Miscellaneous

Driving as Collaboration

In recent years I have trained four of my children to drive (sometime soon we’ll be at the halfway point: four down, seven to go). For a couple I was the near solo teacher; for others, additional friends and family have helped too (for which I was very grateful).

One of the principles I have tried to instill in my young drivers is that each driver bears responsibility for their own safety on the road, but also for other drivers too. How you drive your vehicle has an impact on the safety on others, for example:

  • Whether you brake fast and at the last second – or give enough warning to the person traveling behind you.
  • Whether you start to pull out at a roundabout and then stop suddenly after having a proper look at what’s coming (which can lead to a rear end collision) – or make it a practice to look properly before starting to go.
  • Whether you drive straight in your lane, or swerve between the extremes of your allocated space.
  • Whether you focus on your driving, or allow influences within and beyond your car to distract from the driving task.

And so on.

It’s the collaboration of driving: everyone working together to get each person safely to where they are going.
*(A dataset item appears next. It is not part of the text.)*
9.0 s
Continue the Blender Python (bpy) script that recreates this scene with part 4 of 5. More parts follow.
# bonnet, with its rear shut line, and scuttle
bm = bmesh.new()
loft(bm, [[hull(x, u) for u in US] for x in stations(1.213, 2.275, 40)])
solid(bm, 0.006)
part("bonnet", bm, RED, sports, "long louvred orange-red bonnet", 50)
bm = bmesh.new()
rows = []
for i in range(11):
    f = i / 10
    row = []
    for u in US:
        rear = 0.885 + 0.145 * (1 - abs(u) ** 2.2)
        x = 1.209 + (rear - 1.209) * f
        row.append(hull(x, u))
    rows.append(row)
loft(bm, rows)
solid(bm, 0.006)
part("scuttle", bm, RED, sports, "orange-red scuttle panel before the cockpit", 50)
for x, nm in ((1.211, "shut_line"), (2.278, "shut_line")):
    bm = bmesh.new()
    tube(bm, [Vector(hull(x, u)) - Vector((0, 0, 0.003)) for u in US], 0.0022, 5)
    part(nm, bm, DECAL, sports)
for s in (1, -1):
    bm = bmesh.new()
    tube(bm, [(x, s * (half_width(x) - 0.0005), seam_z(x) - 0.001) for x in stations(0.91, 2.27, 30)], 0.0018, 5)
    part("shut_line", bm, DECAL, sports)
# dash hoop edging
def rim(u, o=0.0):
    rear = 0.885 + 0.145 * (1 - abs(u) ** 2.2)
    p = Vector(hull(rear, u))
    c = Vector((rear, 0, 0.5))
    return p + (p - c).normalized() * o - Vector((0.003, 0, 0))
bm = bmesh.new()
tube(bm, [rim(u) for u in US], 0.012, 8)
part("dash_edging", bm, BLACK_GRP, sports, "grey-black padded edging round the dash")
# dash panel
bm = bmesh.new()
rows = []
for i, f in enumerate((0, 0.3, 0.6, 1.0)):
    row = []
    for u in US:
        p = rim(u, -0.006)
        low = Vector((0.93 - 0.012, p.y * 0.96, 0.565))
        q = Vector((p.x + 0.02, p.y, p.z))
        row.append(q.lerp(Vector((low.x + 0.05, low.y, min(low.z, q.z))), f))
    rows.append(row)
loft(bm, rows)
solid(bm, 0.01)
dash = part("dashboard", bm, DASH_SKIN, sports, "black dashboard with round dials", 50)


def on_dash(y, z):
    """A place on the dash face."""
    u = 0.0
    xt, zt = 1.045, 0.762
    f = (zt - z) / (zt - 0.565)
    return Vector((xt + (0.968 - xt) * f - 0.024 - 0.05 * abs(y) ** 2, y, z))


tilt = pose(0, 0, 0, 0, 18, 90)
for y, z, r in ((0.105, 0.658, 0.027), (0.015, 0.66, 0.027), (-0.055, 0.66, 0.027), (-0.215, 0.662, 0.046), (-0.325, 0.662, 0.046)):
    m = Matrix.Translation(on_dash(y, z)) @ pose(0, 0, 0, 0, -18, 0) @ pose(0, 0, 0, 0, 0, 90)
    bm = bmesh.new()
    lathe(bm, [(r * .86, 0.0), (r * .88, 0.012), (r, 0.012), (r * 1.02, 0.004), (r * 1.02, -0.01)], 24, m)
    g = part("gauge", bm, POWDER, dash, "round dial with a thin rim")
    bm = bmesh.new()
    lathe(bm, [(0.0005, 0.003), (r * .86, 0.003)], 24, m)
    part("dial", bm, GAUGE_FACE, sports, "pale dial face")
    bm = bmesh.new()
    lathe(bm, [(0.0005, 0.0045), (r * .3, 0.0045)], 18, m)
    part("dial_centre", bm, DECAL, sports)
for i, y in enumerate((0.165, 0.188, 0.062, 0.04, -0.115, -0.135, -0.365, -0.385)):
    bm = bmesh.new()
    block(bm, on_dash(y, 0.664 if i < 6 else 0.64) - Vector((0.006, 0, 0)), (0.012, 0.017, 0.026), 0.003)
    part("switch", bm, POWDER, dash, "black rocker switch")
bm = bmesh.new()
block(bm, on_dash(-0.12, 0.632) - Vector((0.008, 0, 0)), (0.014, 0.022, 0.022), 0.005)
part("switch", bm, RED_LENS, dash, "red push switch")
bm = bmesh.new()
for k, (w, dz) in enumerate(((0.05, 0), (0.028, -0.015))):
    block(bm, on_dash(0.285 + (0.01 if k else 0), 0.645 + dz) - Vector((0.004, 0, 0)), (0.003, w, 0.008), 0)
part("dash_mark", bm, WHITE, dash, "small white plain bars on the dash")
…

I was thinking about this joint responsibility yesterday when talking with a young person about using a phone while driving. While it’s not illegal to drive-and-talk-on-the-phone in New Zealand as long as you have a hands-free kit, I think it is sufficiently distracting to reduce ones ability to focus on the main task: driving safely to where you are going, and helping everyone else do the same too. If the mere presence of a smartphone in line of sight reduces cognitive capability for the task-at-hand, talking on the phone while engaged in a task with life-and-death consequences must be even worse. Have you noticed how people talking on their phone in normal situations zone out of what’s going on around them?
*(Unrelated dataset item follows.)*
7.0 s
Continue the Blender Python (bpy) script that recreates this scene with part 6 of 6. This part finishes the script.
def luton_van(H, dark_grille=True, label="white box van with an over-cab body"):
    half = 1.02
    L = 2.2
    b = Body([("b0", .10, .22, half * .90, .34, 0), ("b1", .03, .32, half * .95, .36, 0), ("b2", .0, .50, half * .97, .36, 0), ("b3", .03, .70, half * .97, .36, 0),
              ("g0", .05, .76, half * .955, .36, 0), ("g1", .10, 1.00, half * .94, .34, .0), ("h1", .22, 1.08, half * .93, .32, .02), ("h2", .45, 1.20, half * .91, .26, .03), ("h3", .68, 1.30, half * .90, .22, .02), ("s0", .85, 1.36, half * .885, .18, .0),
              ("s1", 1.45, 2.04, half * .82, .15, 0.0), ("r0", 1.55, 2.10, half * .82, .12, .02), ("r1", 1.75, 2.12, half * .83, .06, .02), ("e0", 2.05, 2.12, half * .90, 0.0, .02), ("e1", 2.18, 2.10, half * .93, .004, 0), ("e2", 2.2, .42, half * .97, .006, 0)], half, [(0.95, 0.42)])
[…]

My view: no talking on the phone and driving.

I went looking for evidence of this position, and found this study:

Talking on the phone in the car is hugely dangerous even if you’re on hands-free, according to a new study.
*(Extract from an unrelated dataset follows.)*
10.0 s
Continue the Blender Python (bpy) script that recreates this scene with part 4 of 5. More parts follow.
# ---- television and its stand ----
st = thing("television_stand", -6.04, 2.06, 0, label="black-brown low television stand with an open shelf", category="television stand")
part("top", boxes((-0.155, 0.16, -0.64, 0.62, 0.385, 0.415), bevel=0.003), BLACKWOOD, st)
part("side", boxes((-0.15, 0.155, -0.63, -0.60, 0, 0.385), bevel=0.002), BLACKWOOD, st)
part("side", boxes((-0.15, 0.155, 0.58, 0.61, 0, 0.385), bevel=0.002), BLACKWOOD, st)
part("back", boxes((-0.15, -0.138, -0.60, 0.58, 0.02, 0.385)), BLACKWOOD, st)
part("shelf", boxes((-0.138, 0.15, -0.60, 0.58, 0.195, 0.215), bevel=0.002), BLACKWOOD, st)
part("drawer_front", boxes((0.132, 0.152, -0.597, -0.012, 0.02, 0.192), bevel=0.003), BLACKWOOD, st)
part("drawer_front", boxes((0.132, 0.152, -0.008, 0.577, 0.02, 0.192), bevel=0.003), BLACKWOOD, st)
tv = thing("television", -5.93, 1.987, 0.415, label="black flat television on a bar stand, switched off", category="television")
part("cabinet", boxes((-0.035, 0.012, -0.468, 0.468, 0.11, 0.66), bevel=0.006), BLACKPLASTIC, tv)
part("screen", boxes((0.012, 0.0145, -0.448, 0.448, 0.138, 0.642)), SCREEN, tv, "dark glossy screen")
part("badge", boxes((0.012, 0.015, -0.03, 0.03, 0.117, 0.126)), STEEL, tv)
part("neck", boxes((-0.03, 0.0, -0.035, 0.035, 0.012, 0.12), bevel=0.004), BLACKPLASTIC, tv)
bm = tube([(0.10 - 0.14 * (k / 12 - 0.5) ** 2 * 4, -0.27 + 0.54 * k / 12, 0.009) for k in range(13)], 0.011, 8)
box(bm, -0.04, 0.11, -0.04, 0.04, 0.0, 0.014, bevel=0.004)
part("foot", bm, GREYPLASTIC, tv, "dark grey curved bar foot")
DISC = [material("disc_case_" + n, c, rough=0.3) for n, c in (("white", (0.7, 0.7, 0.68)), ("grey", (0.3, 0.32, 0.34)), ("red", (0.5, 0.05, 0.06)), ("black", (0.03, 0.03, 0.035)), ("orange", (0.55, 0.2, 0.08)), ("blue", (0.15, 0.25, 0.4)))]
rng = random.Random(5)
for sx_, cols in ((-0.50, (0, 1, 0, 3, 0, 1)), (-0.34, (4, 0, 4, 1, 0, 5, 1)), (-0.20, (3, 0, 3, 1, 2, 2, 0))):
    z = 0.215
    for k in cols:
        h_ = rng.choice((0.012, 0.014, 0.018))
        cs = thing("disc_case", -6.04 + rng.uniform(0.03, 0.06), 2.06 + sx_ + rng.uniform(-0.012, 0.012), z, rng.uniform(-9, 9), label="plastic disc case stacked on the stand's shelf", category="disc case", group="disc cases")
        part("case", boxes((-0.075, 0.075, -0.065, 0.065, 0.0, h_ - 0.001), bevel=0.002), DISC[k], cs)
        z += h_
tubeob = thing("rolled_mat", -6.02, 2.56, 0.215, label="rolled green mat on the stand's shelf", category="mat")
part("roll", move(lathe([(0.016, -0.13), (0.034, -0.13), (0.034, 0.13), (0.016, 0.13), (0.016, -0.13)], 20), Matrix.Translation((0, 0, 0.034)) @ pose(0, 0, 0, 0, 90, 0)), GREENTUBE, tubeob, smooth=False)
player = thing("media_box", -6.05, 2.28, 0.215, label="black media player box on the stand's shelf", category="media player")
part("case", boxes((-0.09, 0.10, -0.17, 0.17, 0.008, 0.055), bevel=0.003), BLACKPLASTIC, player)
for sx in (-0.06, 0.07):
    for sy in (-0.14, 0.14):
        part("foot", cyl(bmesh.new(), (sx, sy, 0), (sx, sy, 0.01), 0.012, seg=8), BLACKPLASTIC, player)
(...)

All phones should be banned from cars, whether or not they are actually being held by the person using them, the new research suggests.

It is having a voice engage people in conversation that makes people react badly to hazards, the research has found, rather than the actual act of using the phone.

The study looked at volunteers who were asked to respond a range of driving hazards in a simulation. Those included pedestrians stepping into the road or cars coming up the wrong side of the road.

People who had a voice that was looking to speak to them detected and reacted to half as many hazards, the research found.

Source: The Independent, Talking While Driving is Incredibly Dangerous, Even When Using Hands-Free, New Study Finds (the comments are interesting too).

I’m sure there are other studies that present evidence that there is no difference in safety whether you are talking on the phone or not.

What’s your approach to driving and talking on the phone?